Curating at Kluge-Ruhe

Djambawa Marawili AM returned to Kluge-Ruhe with clan leader Wäka Mununggur and project manager Kade McDonald in September 2017. This visit was a whirlwind of activity in which Djambawa and Wäka formalized the curatorial rationale and checklist for Maḏayin. In establishing the order of works to align with Yolŋu categories and knowledge systems, they mapped out commissions of new bark paintings to address gaps in the representation of Yolŋu knowledge. In addition, they corrected documentation errors about paintings in the Kluge-Ruhe collection.
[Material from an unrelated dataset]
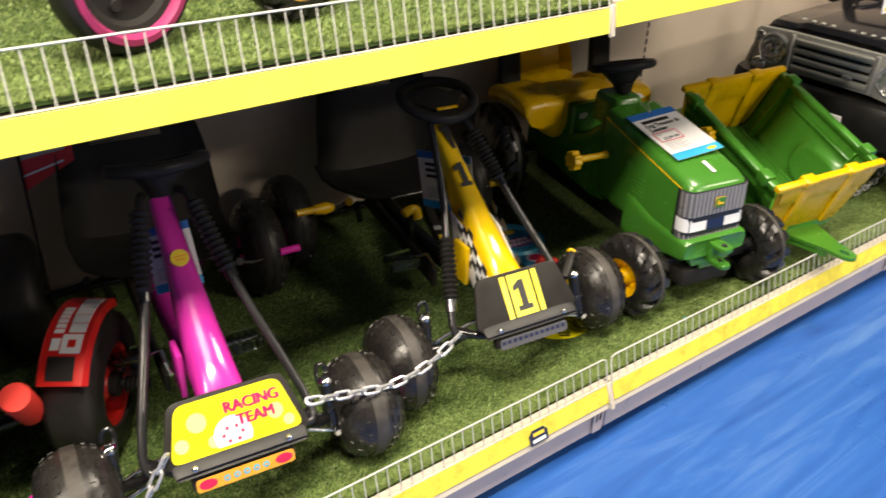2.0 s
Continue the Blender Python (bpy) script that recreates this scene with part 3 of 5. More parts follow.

Djambawa and Wäka accomplished this in five days!

Wäka and Djambawa performing manikay for UVA Arts Council at Kluge-Ruhe, 2017. Photo: Coe Sweet.
Djambawa and Wäka arranging Maḏayin artworks according to Yolŋu classification system with Kade McDonald, 2017. Photo by Callie Collins.

UVA Arts Council was in Charlottesville for their bi-annual meeting and we hosted a reception at Kluge-Ruhe in which Djambawa and Wäka performed manikay (song) next to Nawarapu’s sculptures. We couldn’t have asked for a more receptive audience of arts supporters and enthusiasts and can’t wait to share Maḏayin with them when it comes to The Fralin Museum of Art.